ERIC Number: ED399474
Record Type: Non-Journal
Publication Date: 1995
Reference Count: N/A
Learned Helplessness: A Theory for the Age of Personal Control.
Peterson, Christopher; And Others
Experiences with uncontrollable events may lead to the expectation that future events will elude control, resulting in disruptions in motivation, emotion, and learning. This text explores this phenomenon, termed learned helplessness, tracking it from its discovery to its entrenchment in the psychological canon. The volume summarizes and integrates the theory, research, and application of learned helplessness.
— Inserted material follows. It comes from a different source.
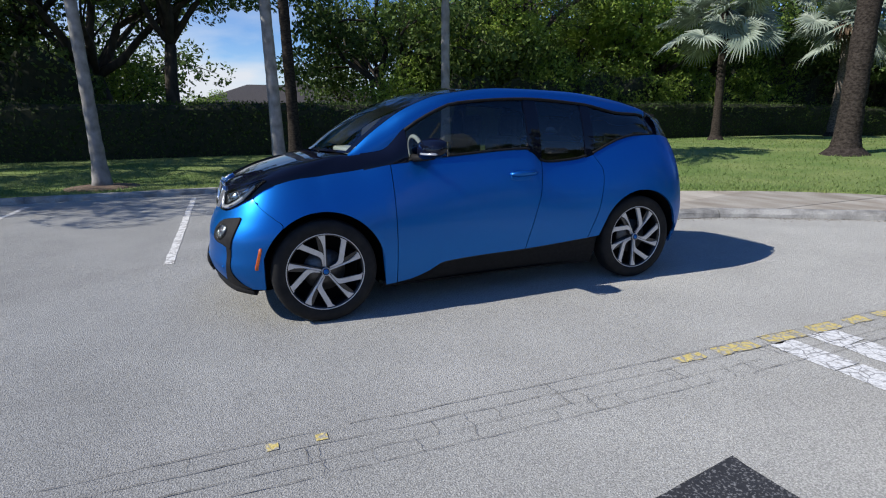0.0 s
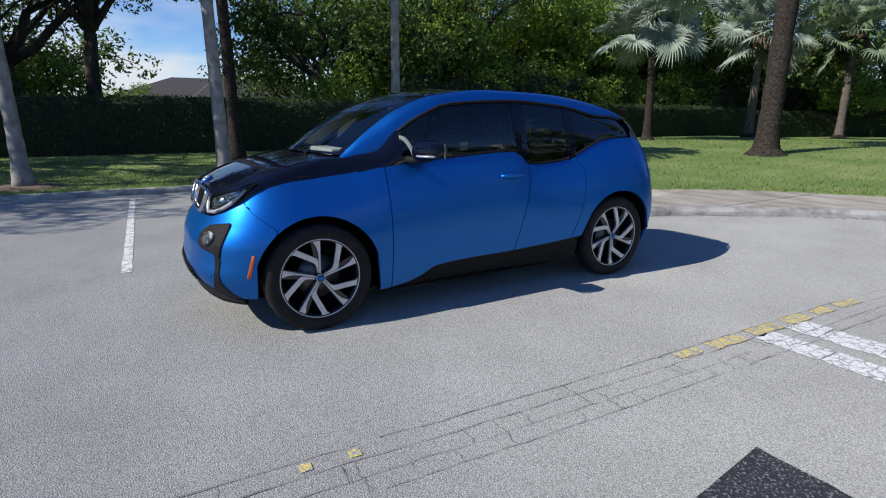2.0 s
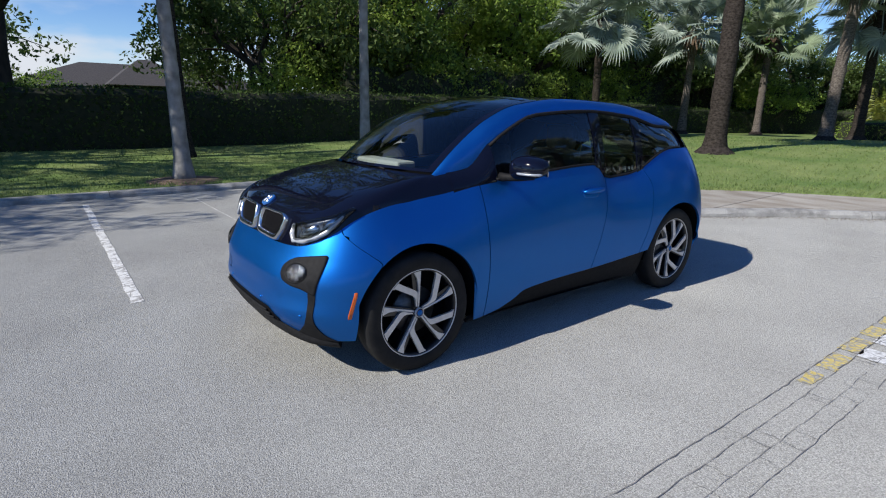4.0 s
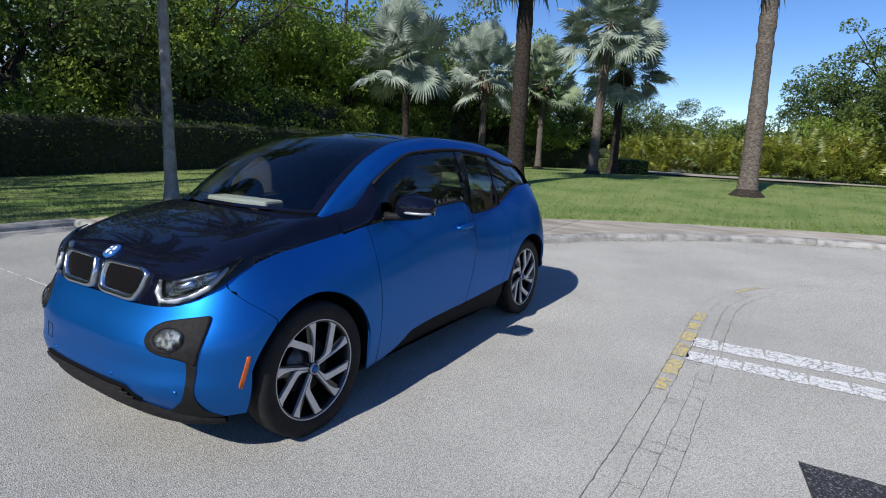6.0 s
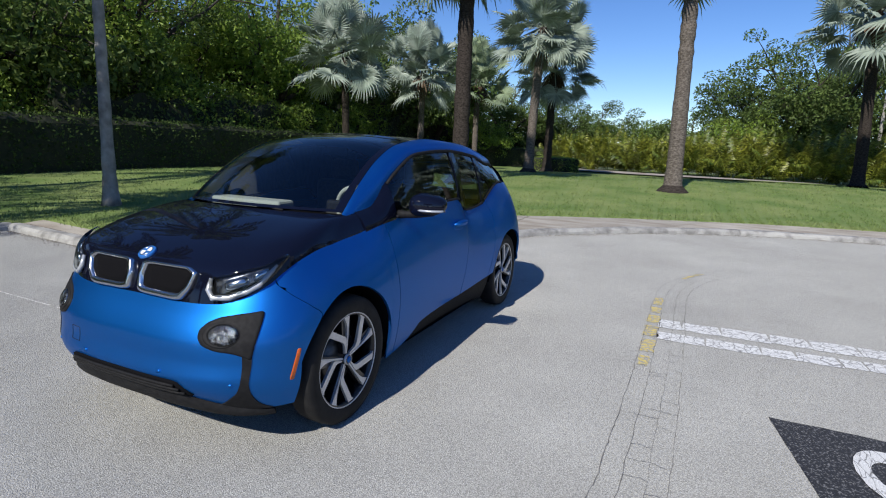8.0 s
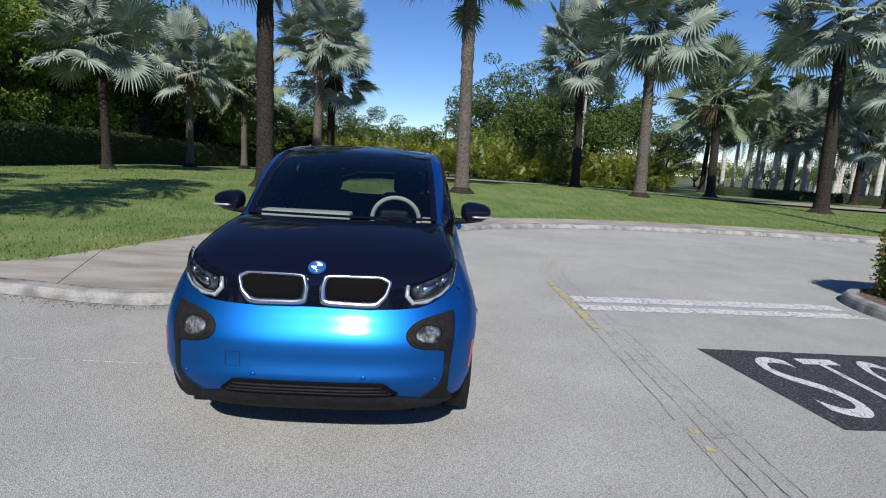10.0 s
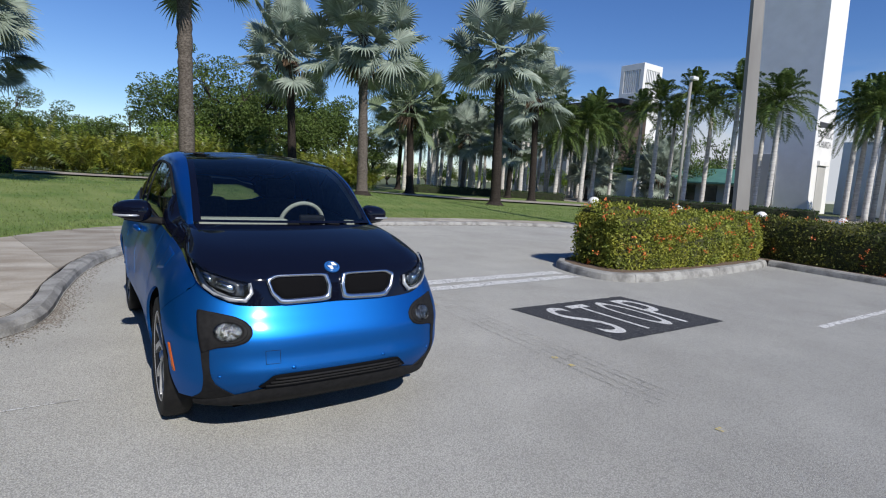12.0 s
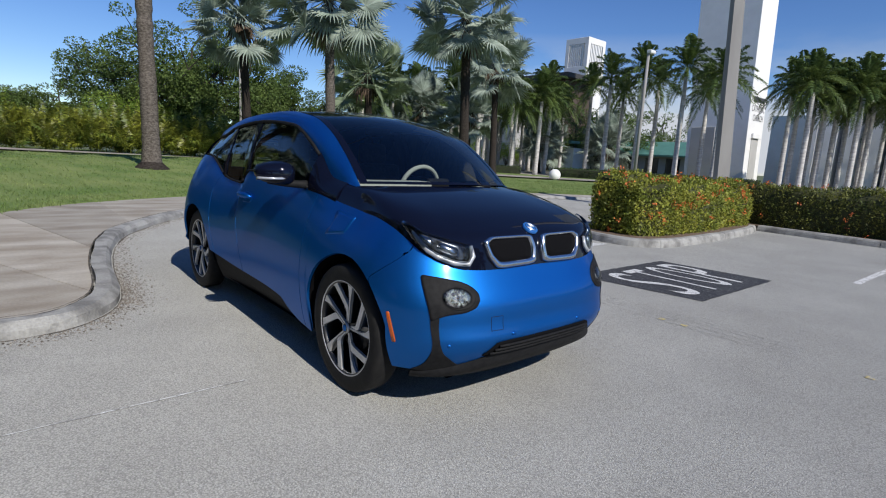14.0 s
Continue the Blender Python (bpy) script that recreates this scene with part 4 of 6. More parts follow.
bumper = part("front_bumper", grid_mesh("front_bumper", fascia, 120, 34, M["paint"], thick=0.016, out=AWAY), car)


def tail(u, v):
    q = -1.626 - (1.985 - 1.626) * (1 - abs(2 * u - 1))
    z = ZFRONT(1.9) + (ZB(q) - ZFRONT(1.9)) * v
    return mirrored(skin(q, z), 1 if u < 0.5 else -1)


part("rear_bumper", grid_mesh("rear_bumper", tail, 40, 16, M["paint"], thick=0.016, out=AWAY), car)


def lip_fn(u, v):
    k = 1 - abs(2 * u - 1)
    q = 1.528 + (1.985 - 1.528) * k
    rise = .250 + .082 * min(k * 1.7, 1) ** 1.3
    z = .212 + (rise - .212) * v
    return mirrored(skin(q, z, (.004 + .026 * math.sin(math.pi * v) * v ** .3) * min(1, .25 + 3 * k)), 1 if u < 0.5 else -1)


part("chin", grid_mesh("chin", lip_fn, 60, 6, M["plastic"], thick=0.03, out=AWAY), bumper, "matt black chin spoiler")
grille_low = part("lower_intake", patch("lower_intake", lambda y, z, d: Vector((nose_x(y, z) - .004 + d, y, z)),
                  [(-.36, .405), (.36, .405), (.44, .33), (-.44, .33)], M["dark"], 1, off=0.014, r=0.12, rings=4), bumper, "black lower air intake")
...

The chapters discuss: the phenomena of helplessness and personal control; observations of learned helplessness in animals, including an account of how the condition was first observed in dogs who were repeatedly shocked; the biology of learned helplessness, with an emphasis on biochemical reactions and their effects on organisms; learned helplessness in people, including a meta-analysis of human helplessness studies; the attributional reformulation, which looks at causal explanations and the locus of control; connections between learned helplessness and depression; social problems arising from learned helplessness; correlations between learned helplessness and physical health; and an epilogue which examines the importance of control and some of the disputes surrounding the concept of learned helplessness. Each chapter critically evaluates what is known and not known about relevant topics and offers suggestions for future research. Contains over 550 references, as well as an author index and a subject index. (RJM)
Descriptors: Apathy, Attribution Theory, Depression (Psychology), Emotional Problems, Failure, Helplessness, Individual Power, Inhibition, Physical Environment, Psychological Patterns, Social Behavior, Social Environment
Oxford University Press, 198 Madison Ave., New York, NY 10016 ($18.95).